You’ll also need a cushion that acts as a buffer to cover any small overages or unexpected expenses that come up. For example, if your utility bill is $25 more than you projected or your child has a field trip fee of $15 that has to be paid, you won’t have to dip into your savings to cover the expense.
Step 4: Execute Your Plan
If you want to go old school, a notebook or pen and paper will do. You can also dump your figures into a spreadsheet and work your budget from there.
But if you’re always on the go and would prefer to manage your money at the tap of a fingertip, an online budgeting tool or app may be more ideal. Don’t know where to start? Check out this comprehensive list of budgeting software apps to put your spending plan in motion.
Step 5: Reward Yourself
You’ve worked diligently all month long to follow your budget. So why not reward yourself? This doesn’t mean blowing a wad of cash at the mall or on a mini-shopping spree or anything of the like. But you can work a small percentage into your budget to treat yourself each month.
Online Scheduling or Online Bill Payment
Scheduling your payments ahead of time using online or through your financial institution’s bill pay feature decreases the likelihood of blowing your budget. Why so? Despite the fact that funds will be sitting into your account until the date they are due to be withdrawn, you’ll know the money is off limits for casual spending.
Instead of scrambling to save money each month after the well runs dry, make it a priority by automating your savings. By having the funds sent to a separate account the moment your direct deposit is disbursed, you don’t have to go through the hassle of making an additional transfer. Plus, it won’t be as tempting to spend money that’s sitting in a savings account that you don’t make regular transactions out of.
If you’re self-employed, you’ll have to be a bit more disciplined. Assuming you don’t pay yourself a salary, make it a priority to transfer funds into your bank account each time funds hit your account. Doing so will ensure you hit your savings targets each month.
Not a big fan of cards and prefer to use cash for everyday expenses? The envelope system may be the perfect fit for you. In a nutshell, you’d transfer the amount you budget for savings to the appropriate account, pay your bills, and place what’s left in envelopes labeled by their intended use. Funds can be moved between envelopes, but once they’re empty, your spending stops until the next budget cycle.
This system can be highly beneficial if you frequently overdraw your account from making everyday purchases. It also eliminates the need to track every penny of your disposable income spent on “wants” as it’s much easier to see where you stand with cash in hand than to keep track of account balances that may not reflect what you’ve actually spent.
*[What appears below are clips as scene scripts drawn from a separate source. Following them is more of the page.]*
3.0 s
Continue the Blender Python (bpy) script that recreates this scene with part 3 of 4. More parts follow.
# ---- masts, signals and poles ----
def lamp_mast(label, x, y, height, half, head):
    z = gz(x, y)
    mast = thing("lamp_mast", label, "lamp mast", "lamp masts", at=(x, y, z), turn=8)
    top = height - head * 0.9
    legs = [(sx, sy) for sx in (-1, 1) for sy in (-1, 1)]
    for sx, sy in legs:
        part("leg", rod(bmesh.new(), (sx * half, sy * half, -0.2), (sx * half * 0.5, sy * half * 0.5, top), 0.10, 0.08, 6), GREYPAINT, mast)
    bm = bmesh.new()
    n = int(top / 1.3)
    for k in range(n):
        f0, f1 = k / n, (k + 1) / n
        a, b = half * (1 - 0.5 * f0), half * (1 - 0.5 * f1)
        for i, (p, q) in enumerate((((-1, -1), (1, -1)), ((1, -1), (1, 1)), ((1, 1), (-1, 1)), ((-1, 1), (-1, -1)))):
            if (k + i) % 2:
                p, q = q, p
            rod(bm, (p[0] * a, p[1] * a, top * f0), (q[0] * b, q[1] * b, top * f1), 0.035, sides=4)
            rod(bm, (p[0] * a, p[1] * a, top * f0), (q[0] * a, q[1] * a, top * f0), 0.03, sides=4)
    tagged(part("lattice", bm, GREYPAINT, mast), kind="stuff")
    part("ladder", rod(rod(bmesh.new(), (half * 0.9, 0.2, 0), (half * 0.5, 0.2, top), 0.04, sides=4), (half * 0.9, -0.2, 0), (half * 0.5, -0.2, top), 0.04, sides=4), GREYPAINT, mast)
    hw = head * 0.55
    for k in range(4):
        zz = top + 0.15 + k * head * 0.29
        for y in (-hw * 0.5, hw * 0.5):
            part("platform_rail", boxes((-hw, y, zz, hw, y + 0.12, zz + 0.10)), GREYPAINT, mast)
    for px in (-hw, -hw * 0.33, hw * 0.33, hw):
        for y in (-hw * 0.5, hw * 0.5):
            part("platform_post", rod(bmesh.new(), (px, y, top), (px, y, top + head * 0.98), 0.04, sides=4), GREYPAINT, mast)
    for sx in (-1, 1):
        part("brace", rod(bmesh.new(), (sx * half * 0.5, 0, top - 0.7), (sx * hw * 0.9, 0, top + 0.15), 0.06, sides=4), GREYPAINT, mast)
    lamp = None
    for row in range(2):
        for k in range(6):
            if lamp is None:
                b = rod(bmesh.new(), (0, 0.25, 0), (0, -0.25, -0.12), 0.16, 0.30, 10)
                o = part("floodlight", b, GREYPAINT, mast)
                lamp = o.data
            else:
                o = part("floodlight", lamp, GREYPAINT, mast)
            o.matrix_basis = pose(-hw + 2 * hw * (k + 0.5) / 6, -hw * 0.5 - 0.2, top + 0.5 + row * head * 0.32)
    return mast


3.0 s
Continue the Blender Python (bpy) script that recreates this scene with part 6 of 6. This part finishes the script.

If the idea of having that much cash on hand doesn’t sit well with you, try opening an account solely for your disposable income. Request a debit card and set up account alerts to avoid overspending.
And if you’re really disciplined, you could use a rewards credit cards to earn something in return for your spending, but you must pay it off each month to avoid interest. The easiest way to make this method work for you is by setting spending limits.
Making a budget doesn’t have to be a grueling exercise. By following these budgeting tips, you’ll be on your way to mastering your money. And don’t forget to tweak your numbers as your goals or needs change.